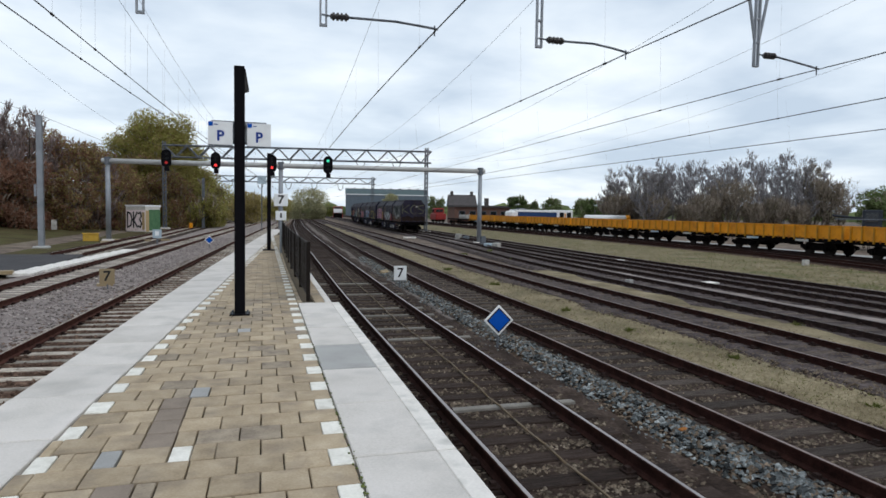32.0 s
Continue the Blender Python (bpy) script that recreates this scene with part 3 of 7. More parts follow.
bm = bmesh.new()
rows = []
for y in [-29.6, -20, -10, -2, 2, 5, 8, R_END, R_END + 0.01, 16, 22, 30, 36, 42, 48, P_END]:
    a, b = OUT_L.x(y) + 0.12, right_edge(y) - 0.14
    rows.append([bm.verts.new((x, y, z)) for x, z in ((a, -1.3), (a, -0.075), (b, -0.075), (b, -1.3))])
for a, b in zip(rows[:-1], rows[1:]):
    for i in range(3):
        bm.faces.new((a[i], a[i + 1], b[i + 1], b[i]))
bm.faces.new(rows[-1])
bm.faces.new(rows[0][::-1])
bmesh.ops.recalc_face_normals(bm, faces=bm.faces[:])
platform = solid("platform", bm, M["joint"], "narrow island platform of sandy pavers with pale concrete edges", "platform", "structure")


def slab_piece(name, corners, z, thick, mat, parent, bevel=0.008):
    bm = bmesh.new()
    top = [bm.verts.new((x, y, z)) for x, y in corners]
    low = [bm.verts.new((x, y, z - thick)) for x, y in corners]
    bm.faces.new(top)
    bm.faces.new(low[::-1])
    for i in range(4):
        bm.faces.new((top[i], low[i], low[(i + 1) % 4], top[(i + 1) % 4]))
    bmesh.ops.recalc_face_normals(bm, faces=bm.faces[:])
    if bevel:
        bmesh.ops.bevel(bm, geom=[e for e in bm.edges if all(abs(v.co.z - z) < 1e-5 for v in e.verts)], offset=bevel, segments=1, affect="EDGES")
    return part(name, bm, mat, parent)


rngp = random.Random(4)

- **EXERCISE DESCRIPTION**
The lines from the top of the data above through the one holding "island platform of" are to be repeated exactly, and only those, with no pictures.

- **PROBLEM SOLUTION**
32.0 s
Continue the Blender Python (bpy) script that recreates this scene with part 3 of 7. More parts follow.
bm = bmesh.new()
rows = []
for y in [-29.6, -20, -10, -2, 2, 5, 8, R_END, R_END + 0.01, 16, 22, 30, 36, 42, 48, P_END]:
    a, b = OUT_L.x(y) + 0.12, right_edge(y) - 0.14
    rows.append([bm.verts.new((x, y, z)) for x, z in ((a, -1.3), (a, -0.075), (b, -0.075), (b, -1.3))])
for a, b in zip(rows[:-1], rows[1:]):
    for i in range(3):
        bm.faces.new((a[i], a[i + 1], b[i + 1], b[i]))
bm.faces.new(rows[-1])
bm.faces.new(rows[0][::-1])
bmesh.ops.recalc_face_normals(bm, faces=bm.faces[:])
platform = solid("platform", bm, M["joint"], "narrow island platform of sandy pavers with pale concrete edges", "platform", "structure")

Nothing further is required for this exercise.